LEANING IN

Mobster Madonnas: The Rise of Women In Sicily’s Mafia

A recent spate of arrests of female mafiosas shows a changing power dynamic among Italy’s organized-crime syndicates.

Photo Illustration by Elizabeth Brockway/The Daily Beast

ROME—It took more than 200 armed cops, five specialized canine units, and twin helicopters to ensure that the latest powerful boss within the Sicilian mafia didn’t get away. But the don wasn’t the usual suspect. In fact, she wasn’t a don at all, she was a donna, Italian for woman.

Maria Angela di Trapani, the 49-year-old wife of Sicilian mafia kingpin Salvatore “Salvino Eyes of Ice” Madonia, was arrested last week after it emerged that she was in charge of reorganizing the Sicilian Cosa Nostra after the death of longtime boss Toto Riina in prison last month.

Trapani, who was referred to by other mobsters as the “mistress of the house,” was apparently in full charge of organizing each individual mob family’s affairs, including ordering punishments and hits. One pentito (or turncoat) told investigators that “she acts like a real man,” according to court documents. She and those she commanded are charged with 33 separate crimes, including successful attempts at extortion in which she allegedly personally saw to the collection of pizzo (or protection money) from local businesses.

She and her husband, who is serving a life sentence for gunning down anti-mafia activist Libero Grassi, were able to miraculously conceive a child during a closely guarded prison visit in 2000. The pregnancy was verified with a paternity test, which caused officials then to consider whether he somehow passed his semen to her or whether they actually had intercourse by either bribing guards to turn away or through creative coitus.

Trapani is just the latest lady of the mob to be arrested in what has become an emerging trend among crime families in Sicily.
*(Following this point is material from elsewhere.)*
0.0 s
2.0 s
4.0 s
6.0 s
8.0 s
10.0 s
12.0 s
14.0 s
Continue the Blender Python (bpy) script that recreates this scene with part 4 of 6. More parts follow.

The move has not yet become quite as apparent in Italy’s other organized-crime syndicates like the Neapolitan Camorra or the Calabrese ‘Ndrangheta, where women still tend to play less important roles, including delivering messages.

Traditionally, women were not trusted with important business matters, according to Claire Longrigg in her 1998 exposeé Mafia Women. In 1983, a judge in Palermo acquitted a woman accused of money laundering on the basis that women “are not autonomous and are anyway too stupid to take part in the difficult world of business.”
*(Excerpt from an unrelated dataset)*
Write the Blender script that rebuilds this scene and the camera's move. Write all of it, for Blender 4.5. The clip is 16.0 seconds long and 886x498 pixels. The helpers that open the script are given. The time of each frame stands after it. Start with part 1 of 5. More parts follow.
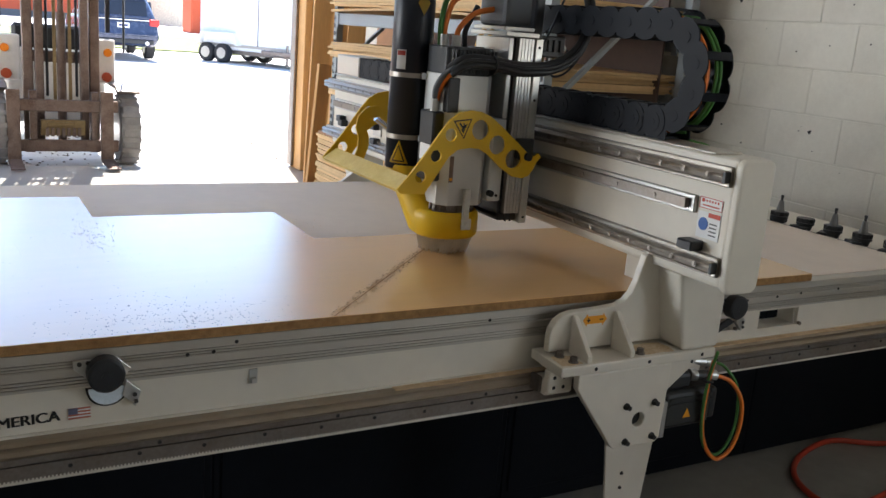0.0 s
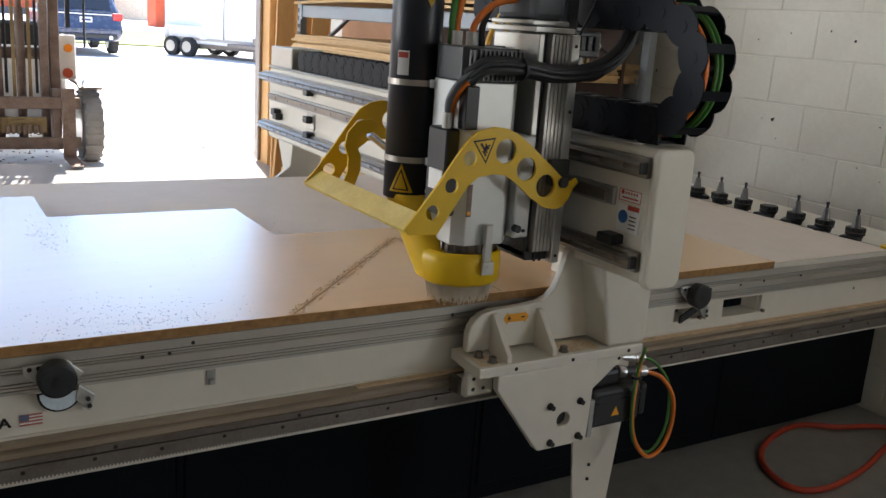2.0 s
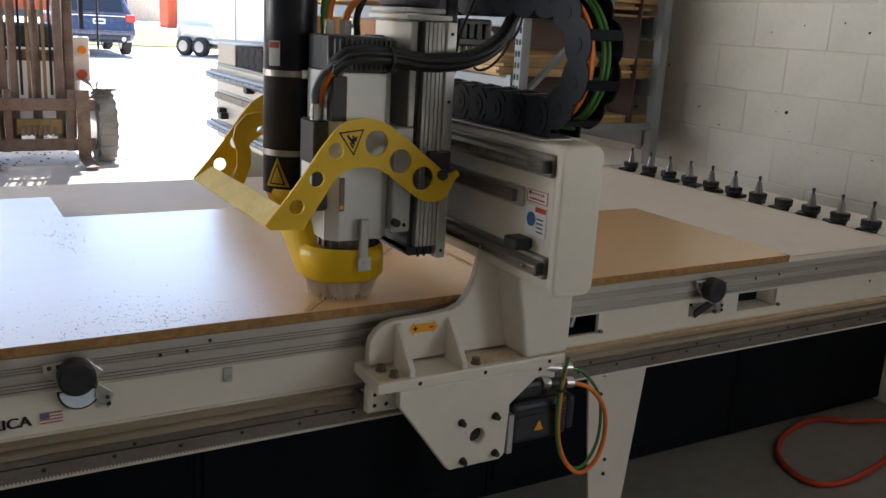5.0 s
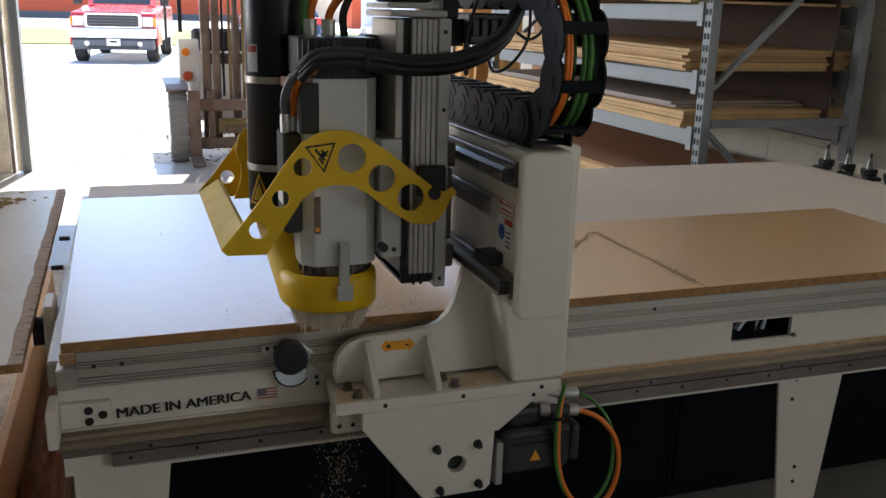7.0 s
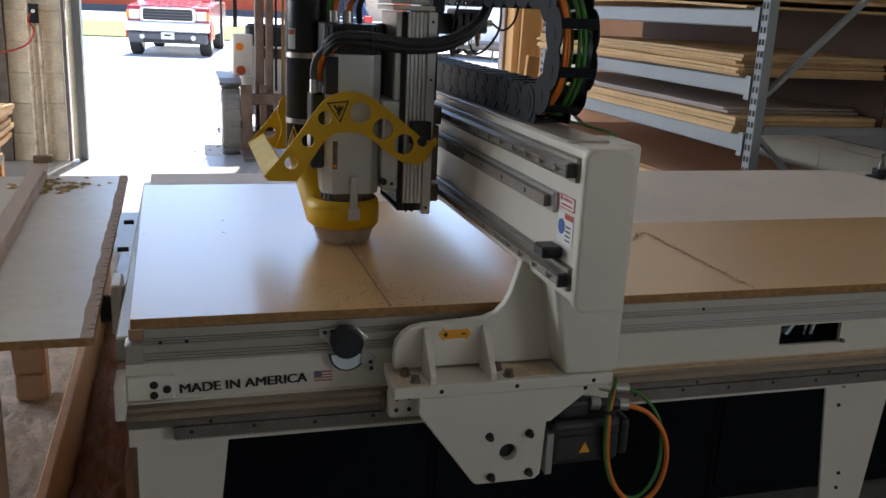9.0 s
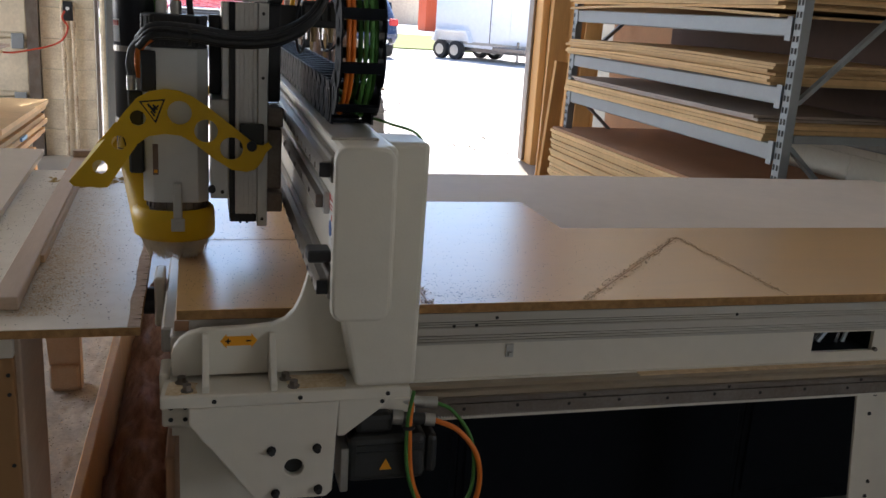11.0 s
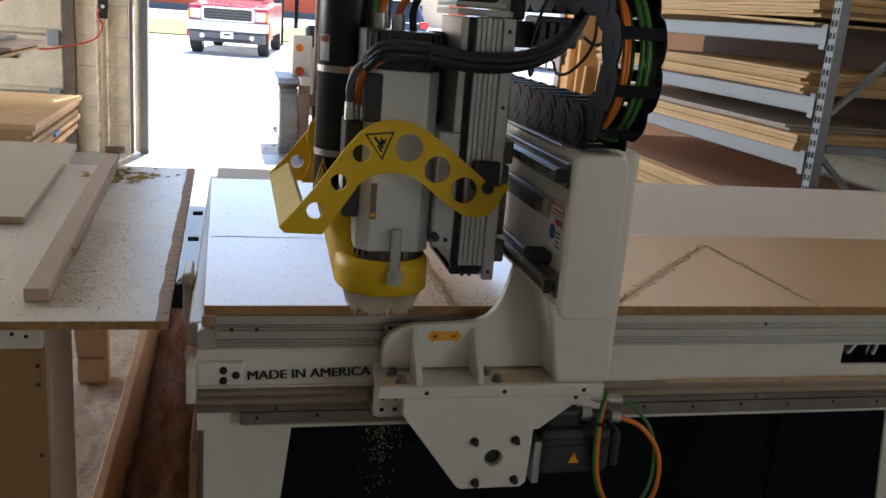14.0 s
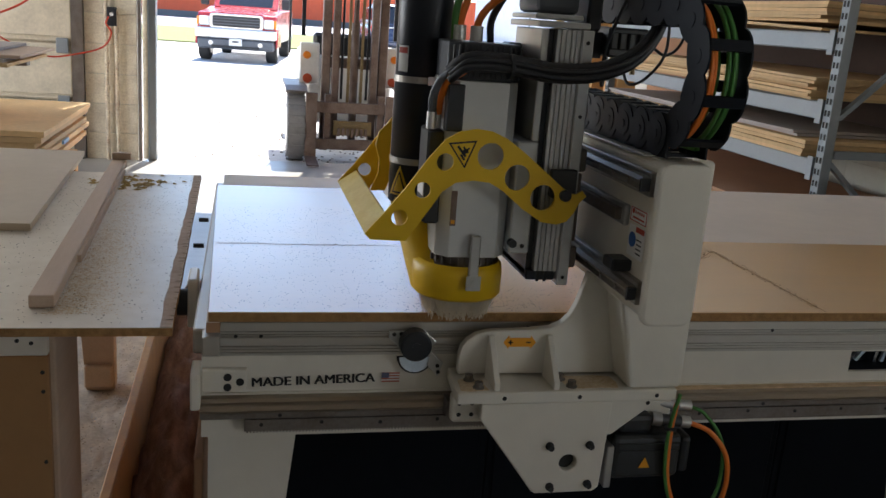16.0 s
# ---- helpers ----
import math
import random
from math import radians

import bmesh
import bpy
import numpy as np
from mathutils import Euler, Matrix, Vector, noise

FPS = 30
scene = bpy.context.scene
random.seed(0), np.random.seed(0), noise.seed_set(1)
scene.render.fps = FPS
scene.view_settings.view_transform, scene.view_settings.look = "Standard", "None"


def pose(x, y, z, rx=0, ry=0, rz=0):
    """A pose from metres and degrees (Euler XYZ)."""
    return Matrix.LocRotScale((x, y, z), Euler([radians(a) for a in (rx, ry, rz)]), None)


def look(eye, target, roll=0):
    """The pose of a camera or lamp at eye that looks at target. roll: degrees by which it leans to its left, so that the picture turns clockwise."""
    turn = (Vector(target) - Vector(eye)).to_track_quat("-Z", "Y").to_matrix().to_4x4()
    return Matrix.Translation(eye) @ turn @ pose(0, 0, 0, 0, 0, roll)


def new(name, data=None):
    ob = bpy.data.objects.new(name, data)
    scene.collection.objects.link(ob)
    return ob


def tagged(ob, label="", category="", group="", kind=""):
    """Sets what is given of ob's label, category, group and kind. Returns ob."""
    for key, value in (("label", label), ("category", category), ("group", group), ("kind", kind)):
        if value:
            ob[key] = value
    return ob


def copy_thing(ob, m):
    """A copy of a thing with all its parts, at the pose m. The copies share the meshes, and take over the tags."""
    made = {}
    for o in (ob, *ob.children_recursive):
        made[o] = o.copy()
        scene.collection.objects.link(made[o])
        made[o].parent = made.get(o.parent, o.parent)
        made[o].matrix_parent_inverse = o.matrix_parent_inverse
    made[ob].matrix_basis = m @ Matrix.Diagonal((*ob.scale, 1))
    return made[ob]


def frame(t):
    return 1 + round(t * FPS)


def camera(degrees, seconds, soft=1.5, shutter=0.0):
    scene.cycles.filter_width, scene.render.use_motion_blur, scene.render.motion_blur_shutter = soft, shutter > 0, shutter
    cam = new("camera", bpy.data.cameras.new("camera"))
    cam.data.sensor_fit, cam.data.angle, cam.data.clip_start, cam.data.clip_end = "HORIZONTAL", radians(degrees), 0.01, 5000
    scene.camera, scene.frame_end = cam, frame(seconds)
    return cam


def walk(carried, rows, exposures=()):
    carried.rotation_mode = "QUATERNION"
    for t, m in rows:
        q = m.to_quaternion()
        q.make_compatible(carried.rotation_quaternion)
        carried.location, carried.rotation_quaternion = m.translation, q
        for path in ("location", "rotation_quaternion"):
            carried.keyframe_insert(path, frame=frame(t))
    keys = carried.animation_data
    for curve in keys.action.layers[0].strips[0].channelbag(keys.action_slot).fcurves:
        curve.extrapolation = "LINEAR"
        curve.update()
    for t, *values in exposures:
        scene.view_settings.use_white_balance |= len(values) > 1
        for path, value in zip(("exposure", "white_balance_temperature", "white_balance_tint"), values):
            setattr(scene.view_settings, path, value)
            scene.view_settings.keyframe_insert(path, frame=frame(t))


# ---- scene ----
cam = camera(52.8, 16.0)
EXPOSURES = [(0, 1.9, 6450, 12), (4.7, 1.84, 6600, 13), (7, 1.56, 6480, 13), (9, 1.38, 6240, 13), (12, 1.33, 6620, 15), (14.0, 1.58, 6540, 13), (16, 1.41, 6430, 12)]
PATH = [
    (0, (0.169, -1.528, 1.452), (1.132, 0.16, 0.979), 4.6),
    (0.5, (0.183, -1.52, 1.453), (1.151, 0.164, 0.976), 4.3),
    (1, (0.191, -1.512, 1.454), (1.204, 0.145, 0.974), 4.5),
    (1.5, (0.196, -1.514, 1.455), (1.206, 0.142, 0.969), 4.2),
    (2, (0.201, -1.521, 1.455), (1.216, 0.132, 0.968), 4.0),
    (2.5, (0.203, -1.525, 1.455), (1.215, 0.129, 0.966), 3.7),
    (3, (0.203, -1.527, 1.456), (1.232, 0.116, 0.965), 3.7),
    (3.5, (0.2, -1.524, 1.455), (1.223, 0.122, 0.963), 3.7),
    (4, (0.199, -1.523, 1.456), (1.218, 0.125, 0.962), 3.7),
    (4.5, (0.2, -1.52, 1.454), (1.203, 0.138, 0.96), 3.6),
    (4.7, (0.199, -1.522, 1.454), (1.198, 0.139, 0.96), 3.5),
    (6.8, (0.15, -1.552, 1.466), (0.851, 0.249, 0.95), 1.5),
    (7, (0.14, -1.558, 1.467), (0.78, 0.264, 0.948), 1.5),
    (7.5, (0.133, -1.567, 1.466), (0.717, 0.273, 0.945), 1.6),
    (8, (0.13, -1.579, 1.464), (0.704, 0.265, 0.943), 2.0),
    (8.5, (0.114, -1.591, 1.461), (0.678, 0.255, 0.941), 2.5),
    (9, (0.1, -1.595, 1.462), (0.653, 0.255, 0.941), 2.7),
    (9.2, (0.097, -1.593, 1.461), (0.645, 0.258, 0.939), 2.7),
    (11.5, (0.048, -1.617, 1.459), (0.549, 0.25, 0.946), 3.9),
    (12, (0.047, -1.611, 1.459), (0.537, 0.26, 0.947), 4.1),
    (12.5, (0.048, -1.612, 1.461), (0.526, 0.261, 0.949), 4.2),
    (13, (0.048, -1.617, 1.456), (0.519, 0.259, 0.945), 4.5),
    (13.5, (0.048, -1.616, 1.457), (0.513, 0.261, 0.944), 4.6),
    (14, (0.05, -1.613, 1.454), (0.508, 0.265, 0.943), 4.5),
    (14.5, (0.052, -1.614, 1.456), (0.504, 0.267, 0.948), 4.4),
    (15, (0.051, -1.609, 1.455), (0.497, 0.274, 0.949), 4.4),
    (15.5, (0.054, -1.61, 1.456), (0.494, 0.275, 0.953), 4.4),
    (16, (0.058, -1.611, 1.454), (0.498, 0.275, 0.955), 4.3),
]
walk(cam, [(t, look(eye, target, roll)) for t, eye, target, roll in PATH], EXPOSURES)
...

Mobster madonnas have clearly come a long way since then.

Last February, three grandmother godmothers known as the “Prickly Pear Lip Gang” were also arrested in Sicily after the man they raised from orphanhood turned state’s evidence and ratted them out. The women, Maria Scuderi, 52, Concetta Scalisi, 60, and Paola Torrisi, 52, were called the “three queens of Castagirone” after the region where they reigned with violence and vengeance, according to the man they raised.

In 2015, Aurora Spanò, the 59-year-old wife of a boss with the Calabrese ‘Ndrangheta, was sentenced to 25 years in prison for her leadership role in the drug-smuggling organization. Her husband, Luigi Bellocco, only got 18 years for lesser crimes.

A spokesman with Italy’s anti-mafia police told The Daily Beast it’s natural that women would start reaching higher ranks in criminal organizations as more men are arrested for mob affiliation. “Many times the women know every aspect of the business intimately ," he said, "and just as women are empowered in other sectors, it is no longer taboo to take orders from a woman in criminal organizations.”

Despite the somewhat dubious move toward equality in the criminal world, mobster men still clearly have the upper hand. While it is acceptable for a female mafiosa to order a hit or extort money, she still cannot divorce her husband. The only way out for a woman married in the mob is death—no matter how much power she may have in the family business.